As I take a moment to look over the poetry I’ve been writing since my last collection, it seems I’m writing a lot about ‘traces’ and ‘time differences’. But it’s hard to know while I’m still writing. I usually only realize the direction I’m moving in after a certain amount of time has passed. The process itself almost seems like a metaphor for traces and time differences, but while I can never know what scenes await me on this journey, I try to not know well. I don’t know where I’m going, but I hope there will be laughter and tears, joy and sadness there.

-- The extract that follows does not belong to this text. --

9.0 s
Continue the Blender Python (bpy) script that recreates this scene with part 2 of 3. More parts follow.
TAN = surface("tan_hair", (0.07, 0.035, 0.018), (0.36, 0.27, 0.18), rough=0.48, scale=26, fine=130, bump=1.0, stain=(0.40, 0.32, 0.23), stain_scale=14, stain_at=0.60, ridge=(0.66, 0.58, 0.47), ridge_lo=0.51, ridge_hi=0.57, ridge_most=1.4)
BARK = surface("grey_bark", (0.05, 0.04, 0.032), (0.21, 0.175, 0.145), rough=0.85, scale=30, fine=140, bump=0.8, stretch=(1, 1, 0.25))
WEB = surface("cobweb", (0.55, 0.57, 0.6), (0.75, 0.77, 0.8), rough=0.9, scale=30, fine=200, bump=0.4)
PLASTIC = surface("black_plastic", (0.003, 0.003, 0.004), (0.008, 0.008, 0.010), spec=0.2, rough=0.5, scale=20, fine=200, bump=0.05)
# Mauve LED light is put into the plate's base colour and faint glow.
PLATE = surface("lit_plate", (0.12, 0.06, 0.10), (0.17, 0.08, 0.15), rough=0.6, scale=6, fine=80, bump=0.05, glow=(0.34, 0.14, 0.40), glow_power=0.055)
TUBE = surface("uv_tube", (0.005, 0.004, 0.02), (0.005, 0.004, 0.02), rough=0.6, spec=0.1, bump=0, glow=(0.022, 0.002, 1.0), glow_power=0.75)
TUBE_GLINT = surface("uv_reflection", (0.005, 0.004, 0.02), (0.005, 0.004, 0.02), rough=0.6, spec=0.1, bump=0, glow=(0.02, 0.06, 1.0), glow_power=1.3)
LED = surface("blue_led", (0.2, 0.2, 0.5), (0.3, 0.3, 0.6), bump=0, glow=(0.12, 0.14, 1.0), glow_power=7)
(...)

Translated by Seth Chandler
Ko Myeong-jae is the author of the poetry collection Closing Our Eyes When We Kiss and the prose collection When I Miss You Too Much It Snows. He is a professor of creative writing at Keimyung University.
Korean Works Mentioned:
• Oh Eun, “That,” “He,” “We,” The Pronoun for Nothingness (Moonji Publishing, 2023)
오은, 「그것」, 「그」, 「우리」, 『없음의 대명사』 (문학과지성사, 2023)

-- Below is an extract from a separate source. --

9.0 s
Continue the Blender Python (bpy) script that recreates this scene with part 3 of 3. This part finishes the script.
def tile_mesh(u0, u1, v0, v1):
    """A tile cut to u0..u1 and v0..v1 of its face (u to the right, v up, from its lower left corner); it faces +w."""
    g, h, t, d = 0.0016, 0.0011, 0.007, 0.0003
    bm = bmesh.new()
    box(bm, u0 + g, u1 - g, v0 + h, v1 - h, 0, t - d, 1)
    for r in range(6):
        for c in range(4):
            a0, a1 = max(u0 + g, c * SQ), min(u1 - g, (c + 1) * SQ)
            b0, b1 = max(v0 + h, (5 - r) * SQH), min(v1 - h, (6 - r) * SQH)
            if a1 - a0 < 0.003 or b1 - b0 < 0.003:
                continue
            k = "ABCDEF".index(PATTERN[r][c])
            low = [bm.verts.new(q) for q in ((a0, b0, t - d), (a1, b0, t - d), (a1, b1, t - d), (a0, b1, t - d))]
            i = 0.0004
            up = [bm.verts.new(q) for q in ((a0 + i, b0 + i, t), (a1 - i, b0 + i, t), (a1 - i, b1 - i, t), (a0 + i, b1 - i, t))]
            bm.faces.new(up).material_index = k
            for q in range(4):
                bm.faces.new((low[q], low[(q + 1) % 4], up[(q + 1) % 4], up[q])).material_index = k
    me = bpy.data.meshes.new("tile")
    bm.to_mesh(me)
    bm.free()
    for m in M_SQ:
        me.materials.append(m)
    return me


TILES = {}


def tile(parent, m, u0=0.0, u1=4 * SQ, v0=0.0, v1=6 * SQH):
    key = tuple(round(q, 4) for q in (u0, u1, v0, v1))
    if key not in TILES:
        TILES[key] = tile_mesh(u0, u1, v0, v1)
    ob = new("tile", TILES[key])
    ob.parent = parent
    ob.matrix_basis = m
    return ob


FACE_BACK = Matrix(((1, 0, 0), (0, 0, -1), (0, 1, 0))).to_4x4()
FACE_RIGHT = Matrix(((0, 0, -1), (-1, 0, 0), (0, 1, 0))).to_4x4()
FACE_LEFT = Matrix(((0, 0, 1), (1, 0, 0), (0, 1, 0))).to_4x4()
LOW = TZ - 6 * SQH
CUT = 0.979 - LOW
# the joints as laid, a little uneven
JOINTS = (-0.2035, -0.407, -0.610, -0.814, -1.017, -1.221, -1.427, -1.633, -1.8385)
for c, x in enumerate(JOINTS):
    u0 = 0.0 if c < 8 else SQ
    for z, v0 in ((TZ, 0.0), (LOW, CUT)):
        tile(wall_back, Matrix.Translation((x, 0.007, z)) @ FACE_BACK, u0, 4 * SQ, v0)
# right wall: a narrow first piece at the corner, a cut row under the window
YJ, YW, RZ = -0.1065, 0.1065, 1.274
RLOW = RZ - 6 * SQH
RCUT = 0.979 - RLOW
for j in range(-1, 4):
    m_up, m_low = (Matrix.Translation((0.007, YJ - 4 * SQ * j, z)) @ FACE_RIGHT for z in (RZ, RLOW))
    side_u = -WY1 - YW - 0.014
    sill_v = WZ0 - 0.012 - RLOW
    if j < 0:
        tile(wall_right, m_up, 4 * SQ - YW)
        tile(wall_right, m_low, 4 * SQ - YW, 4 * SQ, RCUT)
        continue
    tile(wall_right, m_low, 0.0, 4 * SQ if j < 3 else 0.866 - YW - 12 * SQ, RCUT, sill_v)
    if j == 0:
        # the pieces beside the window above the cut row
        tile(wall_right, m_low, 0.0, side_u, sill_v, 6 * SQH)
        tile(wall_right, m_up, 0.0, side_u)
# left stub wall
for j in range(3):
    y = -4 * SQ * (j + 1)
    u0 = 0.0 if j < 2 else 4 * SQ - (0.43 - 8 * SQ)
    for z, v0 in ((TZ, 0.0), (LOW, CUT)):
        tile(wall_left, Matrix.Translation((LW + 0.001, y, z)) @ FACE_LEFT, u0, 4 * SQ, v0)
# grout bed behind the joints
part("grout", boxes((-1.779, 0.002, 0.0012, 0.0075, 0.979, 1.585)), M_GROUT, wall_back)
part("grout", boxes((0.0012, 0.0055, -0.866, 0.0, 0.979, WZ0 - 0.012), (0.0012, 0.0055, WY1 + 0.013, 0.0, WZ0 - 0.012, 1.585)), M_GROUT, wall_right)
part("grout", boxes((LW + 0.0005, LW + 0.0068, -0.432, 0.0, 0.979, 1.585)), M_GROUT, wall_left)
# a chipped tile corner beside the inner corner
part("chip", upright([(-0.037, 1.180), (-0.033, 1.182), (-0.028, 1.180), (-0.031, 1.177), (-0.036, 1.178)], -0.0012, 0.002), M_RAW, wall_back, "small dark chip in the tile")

• Oh Eun, “0.5,” The Pigs at Hotel Tassel (Minumsa, 2009)
오은, 「0.5」, 『호텔 타셀의 돼지들』 (민음사, 2009)
• Oh Eun, Patting (Nanda, 2020)
오은, 『다독임』 (난다, 2020)
• Oh Eun, “Suggestion,” The Left Hand’s Feelings are Hurt (Hyundae Munhak, 2018)
오은, 「암시」, 『왼손은 마음이 아파』 (현대문학, 2018)
• Oh Eun, Wearing Green (Nanda, 2024)
오은, 『초록을 입고』 (난다, 2024)
• Oh Eun, “Good Person,” I Had a Name (Achimdal Books, 2018)
오은, 「좋은 사람」, 『나는 이름이 있었다』 (아침달, 2018)
• Kim Sang-hyeok, “The Never Misunderstood Oh-Eun,” Lyric Poetry, 2016 Winter
김상혁, 「오해받지 않는 오은」, 『서정시학』 (2016 겨울호)
1 Translator’s Note: The word “stoneflue” is a literal translation of the word dolgorae, a less common variety of traditional Korean underfloor heating. This word is a homophone for “dolphin.” The word “bakestone floor” is my coinage for gudeuljang, the flooring used in this heating system, in which “gudeul” is etymologically derived from the phrase “baked stone” or “heated stone.” This is not a rare word in Korean, but I have repurposed the English word “bakestone” to convey it in a way that should strike English readers as both familiar and unknown, which is the effect of the line as a whole.